Yujiao Wu, Yaxiong Wang, Xiaoshui Huang, Haofei Wang, Fan Yang, Wenwen Sun, Steven W. Su, Sai Ho Ling

Published: 01 Jan 2025, Last Modified: 11 Apr 2025Biomed. Signal Process. Control. 2025EveryoneRevisionsBibTeXCC BY-SA 4.0

Abstract: This paper focuses on the task of survival time analysis for lung cancer. Despite significant progress in recent years, the performance of existing methods is still far from satisfactory. Traditional and some deep learning-based approaches for lung cancer survival time analysis primarily rely on textual clinical information such as staging, age, and histology, etc.
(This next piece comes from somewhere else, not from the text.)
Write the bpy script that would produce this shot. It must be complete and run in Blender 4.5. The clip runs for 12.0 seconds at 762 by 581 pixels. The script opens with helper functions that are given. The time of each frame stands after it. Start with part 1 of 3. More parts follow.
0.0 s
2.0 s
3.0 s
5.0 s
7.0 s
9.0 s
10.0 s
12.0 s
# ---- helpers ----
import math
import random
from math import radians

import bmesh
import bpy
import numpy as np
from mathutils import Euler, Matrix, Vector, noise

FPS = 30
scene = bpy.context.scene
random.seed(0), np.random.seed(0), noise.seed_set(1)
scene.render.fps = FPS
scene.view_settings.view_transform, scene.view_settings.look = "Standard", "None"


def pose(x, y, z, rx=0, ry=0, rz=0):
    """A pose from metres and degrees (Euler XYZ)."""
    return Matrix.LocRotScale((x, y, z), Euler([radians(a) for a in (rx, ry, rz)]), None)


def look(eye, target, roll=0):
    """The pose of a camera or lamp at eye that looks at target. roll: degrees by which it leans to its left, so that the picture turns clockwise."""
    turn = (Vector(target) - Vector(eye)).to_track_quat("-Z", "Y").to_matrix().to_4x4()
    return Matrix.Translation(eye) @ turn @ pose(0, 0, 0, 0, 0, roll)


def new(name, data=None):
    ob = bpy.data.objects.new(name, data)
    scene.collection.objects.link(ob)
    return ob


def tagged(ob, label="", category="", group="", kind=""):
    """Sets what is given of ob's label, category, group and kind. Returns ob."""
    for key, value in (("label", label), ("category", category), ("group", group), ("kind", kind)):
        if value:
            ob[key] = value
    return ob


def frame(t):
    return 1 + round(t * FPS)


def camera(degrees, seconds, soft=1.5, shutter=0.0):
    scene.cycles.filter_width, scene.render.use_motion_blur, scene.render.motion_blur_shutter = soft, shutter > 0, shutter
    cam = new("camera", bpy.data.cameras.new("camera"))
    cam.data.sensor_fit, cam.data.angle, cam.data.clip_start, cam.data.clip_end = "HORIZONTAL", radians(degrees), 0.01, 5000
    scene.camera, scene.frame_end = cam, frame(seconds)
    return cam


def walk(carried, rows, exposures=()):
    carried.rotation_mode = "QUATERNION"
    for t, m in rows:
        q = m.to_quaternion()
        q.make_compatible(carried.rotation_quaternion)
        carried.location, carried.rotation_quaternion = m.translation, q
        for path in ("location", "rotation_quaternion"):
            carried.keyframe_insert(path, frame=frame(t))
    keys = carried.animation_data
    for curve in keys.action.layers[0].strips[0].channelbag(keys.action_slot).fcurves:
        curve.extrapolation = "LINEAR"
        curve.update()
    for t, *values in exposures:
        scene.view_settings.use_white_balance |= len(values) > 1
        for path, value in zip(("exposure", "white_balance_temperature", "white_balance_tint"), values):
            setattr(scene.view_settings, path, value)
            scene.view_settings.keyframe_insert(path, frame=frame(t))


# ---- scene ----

Unlike these existing methods that predicting on the single modality, we observe that human clinicians usually consider multimodal data, such as textual clinical parameters and visual scans when estimating survival time. Motivated by this observation, we propose Lite-ProSENet, a smart cross-modality network for survival analysis that simulates human decision-making. Specifically, Lite-ProSENet adopts a two-tower architecture that takes the clinical parameters and the CT scans as inputs to produce survival prediction. The textural tower is responsible for modeling the clinical parameters. We build a light transformer using multi-head self-attention as our textural tower. The visual tower, ProSENet, is designed to extract features from CT scans. The backbone of ProSENet is a 3D ResNet that works together with several repeatable building blocks named 3D-SE Resblocks for compact feature extraction. Our 3D-SE Resblock is composed of a 3D channel “Squeeze-and-Excitation” (SE) block and a temporal SE block. The purpose of 3D-SE Resblock is to adaptively select valuable features from CT scans. Besides, to further filter out the redundant information in the CT scans, we developed a simple yet effective frame difference mechanism, which boost the performance of our model to achieve new state- of-the-art results. Extensive experiments were conducted using data from 422 NSCLC patients from The Cancer Imaging Archive (TCIA). The results show that our Lite-ProSENet outperforms favorably against all comparison methods and achieves a new state-of-the-art concordance score of 89.3%. Our code is available at: https://github.com/wangyxxjtu/Lite_ProTrans.